Is there some vendetta we’re supposed to know about?

By Carmen 

Normally, the NYTBR’s “Inside the List” sidebar is supposed to be about, well, books that are on the bestseller lists. Or perhaps the extended list. But for whatever reason, Dwight Garner decided to highlight Mark Childress‘s website and his prediliction for keywords to make said site more Google-friendly. But his newest book, ONE MISSISSIPPI, “[hasn’t made] it onto the Times list thus far,” says Garner, “though the book is doing pretty well in our rankings from independent bookstores.”

Which begs the question: what the hell? Especially when a quick stroll through Childress’s site today reveals no mention of keywords anywhere on the site – except in the page source, which reveals the following keywords: “Mark Childress, Crazy in Alabama, novelist, Tender, Gone for Good, A World Made of Fire, V for Victor, Southern novelist, American writers, Antonio Banderas, Melanie Griffith, Crazy in Alabama, Alabama writers, Southern Living, Southern writers, fiction writers, novelists, Elvis, Presley, Elvis Presley, Elvis fiction, Elvis novels, big frog chicken, Alabama, children’s books about the South.” But none of the triple repeats and exclamation points Garner cites.

Which begs another question: what was Garner doing poking around the page source for Childress’s website? Is this his idea of fun and games or amusing himself out of extreme boredom? Because with all the potential stories that could be mined from any number of bestseller lists, this seems a tad, well, odd.

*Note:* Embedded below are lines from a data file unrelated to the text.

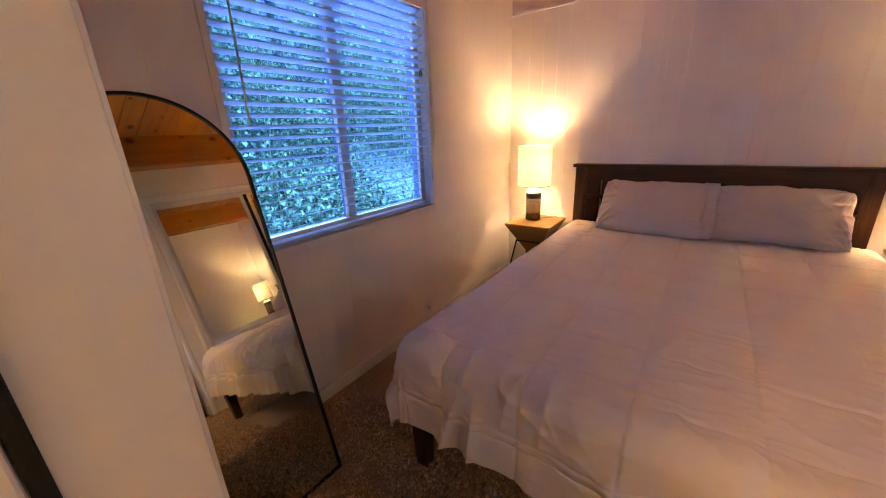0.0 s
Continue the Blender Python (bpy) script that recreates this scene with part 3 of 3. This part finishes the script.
def comforter():
    """A quilted cloth laid over the bed and hanging on three sides."""
    cx, top, r = 1.435, 0.584, 0.075
    half, head, foot = 0.775, -0.13, -2.13          # where the flat part ends
    side, end = 0.345, 0.375
    ns, nt = 430, 490
    S = np.linspace(-half - side, half + side, ns)
    T = np.linspace(0, (head - foot) + end, nt)
    bm = bmesh.new()
    grid = []
    for s in S:
        row = []
        for t in T:
            y = head - t
            ds, dt = max(0.0, abs(s) - half), max(0.0, t - (head - foot))
            d = (ds ** 4 + dt ** 4) ** 0.25
            sx = (1 if s > 0 else -1)
            bx, by = max(-half, min(half, s)), max(foot, y)
            arc = r * math.pi / 2
            if d < 1e-9:
                h = v = 0.0
                ux = uy = 0.0
            else:
                q = math.hypot(ds, dt)
                ux, uy = sx * ds / q, -dt / q
                if d < arc:
                    h, v = r * math.sin(d / r), r * (1 - math.cos(d / r))
                else:
                    h, v = r + 0.06 * (d - arc), r + (d - arc)
            # quilting: puffed squares between stitched lines
            gs, gt = 0.277, 0.257
            fs = abs(math.sin(math.pi * (s + 0.065) / gs))
            ft = abs(math.sin(math.pi * (t - 0.155) / gt))
            es = gs * math.asin(fs) / math.pi
            et = gt * math.asin(ft) / math.pi
            puff = 0.0085 * (fs ** 0.5) * (ft ** 0.5) - max(0.0042 * math.exp(-(es / 0.0045) ** 2), 0.0050 * math.exp(-(et / 0.0045) ** 2))
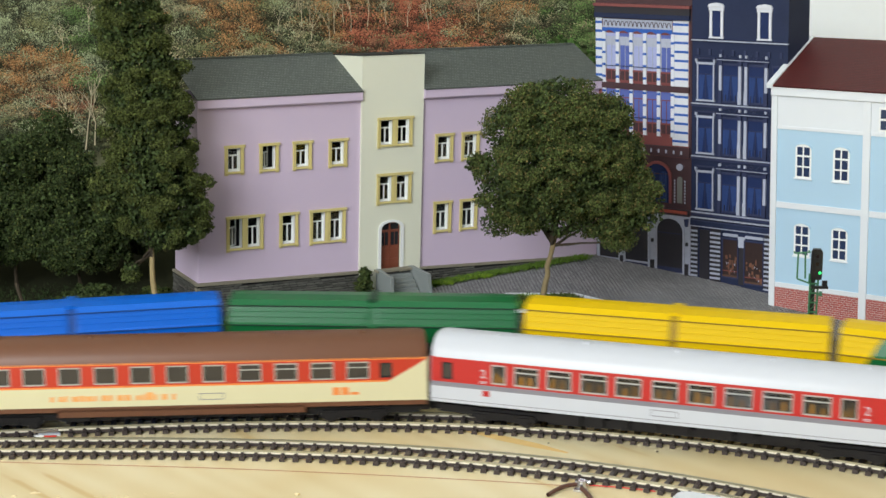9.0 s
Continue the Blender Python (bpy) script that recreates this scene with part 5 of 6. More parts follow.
    if skirt:
        for s in (-1, 1):
            bm = bmesh.new()
            a, b = (-16, -15) if s < 0 else (15, 16)
            box(bm, -h * 0.5, h * 0.5, a, b, 4.4, 9.0)
            part("skirt", bm, skirt, c)
    bm = bmesh.new()
    box(bm, -h + 3, h - 3, -11, 11, 1.2, 5.6)
    part("floor_frame", bm, UNDER, c)
    for ob in c.children:
        ob.matrix_basis = P(0, 0, BODY_LIFT) @ ob.matrix_basis
    for s in (-1, 1):
        bogie(c, s * h * 0.7)
    return c


def stripe(parent, name, h, z0, z1, m, x0=None, x1=None, y=16.0):
    bm = bmesh.new()
    a, b = (-h if x0 is None else x0), (h if x1 is None else x1)
    for s in (-1, 1):
        p, q = sorted((s * y, s * (y + 0.14)))
        box(bm, a, b, p, q, z0, z1)
    ob = part(name, bm, m, parent)
    if parent.name.startswith("passenger_coach"):
        ob.matrix_basis = P(0, 0, BODY_LIFT)
    return ob


# Middle tone of the painted roof highlight.
SHOULDER = mat("grey_shoulder_sheen", rgb(98, 98, 100), 0.4, 0.1, var=0.05, bump=0.02)


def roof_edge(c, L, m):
    """Highlight on the lower edge of the roof, painted as lighter strips on both sides."""
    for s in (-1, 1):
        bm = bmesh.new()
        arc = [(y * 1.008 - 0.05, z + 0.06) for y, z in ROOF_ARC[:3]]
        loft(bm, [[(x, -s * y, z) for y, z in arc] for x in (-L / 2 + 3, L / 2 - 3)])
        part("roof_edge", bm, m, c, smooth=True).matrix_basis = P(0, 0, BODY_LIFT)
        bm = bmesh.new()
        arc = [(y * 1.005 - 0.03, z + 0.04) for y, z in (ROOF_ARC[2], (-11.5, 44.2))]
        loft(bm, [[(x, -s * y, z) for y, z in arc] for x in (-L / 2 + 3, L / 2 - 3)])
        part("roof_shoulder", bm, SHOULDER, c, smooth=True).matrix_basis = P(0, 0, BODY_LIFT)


def red_white_coach():
    L = 280.0
    wins = [(40.3, 8.4), (56.5, 14), (75.5, 14), (95.5, 15), (115, 14.5), (135.5, 14.5), (155.5, 14.5), (176, 15), (197, 16), (218, 15), (235, 8.8)]
    c = coach("white express coach with red window band and grey stripe", L, [("lower_panel", 8.8, 18.4, COACHWHITE), ("grey_band", 18.4, 21.2, COACHGREY)], wins, [(9.8, 6), (269.5, 6)], COACHWHITE,
              band=(21.2, 36.0), band_mat=TRAFFICRED, frame=ALU, glass=COACHGLASS, seats=SEATYELLOW, end_mat=COACHWHITE)
    for x in (-L / 2 + 29.5, L / 2 - 37):
        lettering("2", 7.0, COACHWHITE, c, P(x, -16.08, 25.6 + BODY_LIFT, 90, 0, 0), "class_number")
        bars(c, "door_notice", -16.0, [(x, x + 3.6, 23.0, 23.5), (x, x + 3.0, 22.2, 22.6)], COACHWHITE)
    bars(c, "inscription_frame", -16.0, [(-12, 3, 13.0, 13.4), (-12, 3, 16.4, 16.8), (-12, -11.6, 13.4, 16.4), (2.6, 3, 13.4, 16.4)], COACHGREY)
    bars(c, "emblem", -16.0, [(-109, -105, 14.6, 18.0)], TRAFFICRED)
    bars(c, "panel_line", -16.0, [(-L / 2, L / 2, 10.6, 10.9)], COACHGREY)
    return c, L


FADEDORANGE = mat("faded_orange_lettering", rgb(226, 160, 92), 0.5, var=0.15)


def orange_coach():
    L = 280.0
    wins = [(21.5, 8), (38, 12.4), (57.5, 12.4), (77.5, 12.4), (97.5, 12.4), (117.8, 12.4), (138, 12.4), (158.5, 12.4), (179, 12.7), (199.5, 12.7), (220, 12.7), (240.5, 12.7)]
    c = coach("orange-red and cream holiday coach with brown roof", L, [("brown_sill", 7.6, 10.4, BROWNROOF), ("cream_panel", 10.4, 22.2, COACHCREAM)], wins, [(7.6, 6), (256.5, 6.5)], BROWNROOF,
              band=(22.2, 36.0), band_mat=ORANGERED, frame=ALU, end_mat=COACHCREAM, skirt=BROWNROOF, win_z=(24.0, 34.0))
    stripe(c, "orange_line", L / 2, 35.2, 36.3, ORANGELINE)
    stripe(c, "orange_line", L / 2, 21.8, 22.8, ORANGELINE, -L / 2 + 14, L / 2 - 22)
    for s in (-1, 1):
        bm = bmesh.new()
        y0, y1 = sorted((s * 16.0, s * 16.2))
        prism(bm, [(L / 2 - 22, 22.2), (L / 2 - 0.2, 22.2), (L / 2 - 0.2, 35.0)], y0, y1, "y")
        part("cream_wedge", bm, COACHCREAM, c).matrix_basis = P(0, 0, BODY_LIFT)
        bm = bmesh.new()
        prism(bm, [(-L / 2 + 0.2, 22.2), (-L / 2 + 8, 22.2), (-L / 2 + 0.2, 30.0)], y0, y1, "y")
        part("cream_wedge", bm, COACHCREAM, c).matrix_basis = P(0, 0, BODY_LIFT)
    rnd = random.Random(4)
    rows, x = [], -74.0
    while x < -4:
        w = rnd.uniform(1.6, 4.0)
        rows.append((x, x + w, 14.0, 14.0 + rnd.choice((3.0, 3.4, 4.6))))
        x += w + rnd.choice((0.6, 0.6, 2.6))
    bars(c, "side_writing", -16.0, rows, FADEDORANGE)
    bars(c, "emblem", -16.0, [(86, 90, 14.4, 19.0), (91, 95, 14.4, 19.0), (96, 101, 14.4, 16)], ORANGELINE)
    bars(c, "inscription_frame", -16.0, [(10, 24, 13.4, 13.8), (10, 24, 17.0, 17.4), (10, 10.4, 13.8, 17.0), (23.6, 24, 13.8, 17.0)], COACHGREY)
    return c, L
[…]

Ron adds: Seriously, WTF? Search engine optimization, quelle horreur! Even if, to take the most charitable interpretation possible, Childress and/or his webmaster really did have the material Garner quoted in the site’s source code and cleaned it up before the Review hit people’s doorsteps, since when is SEO a crime? Or is actually wanting people to find your website one of those distressingly commercial things of which real literary writers would never dream? OK, maybe Antonio and Melanie are a bit of a stretch, but all the other terms are ones for which “Mark Childress” would not be an unreasonable topic upon which one’s research might land.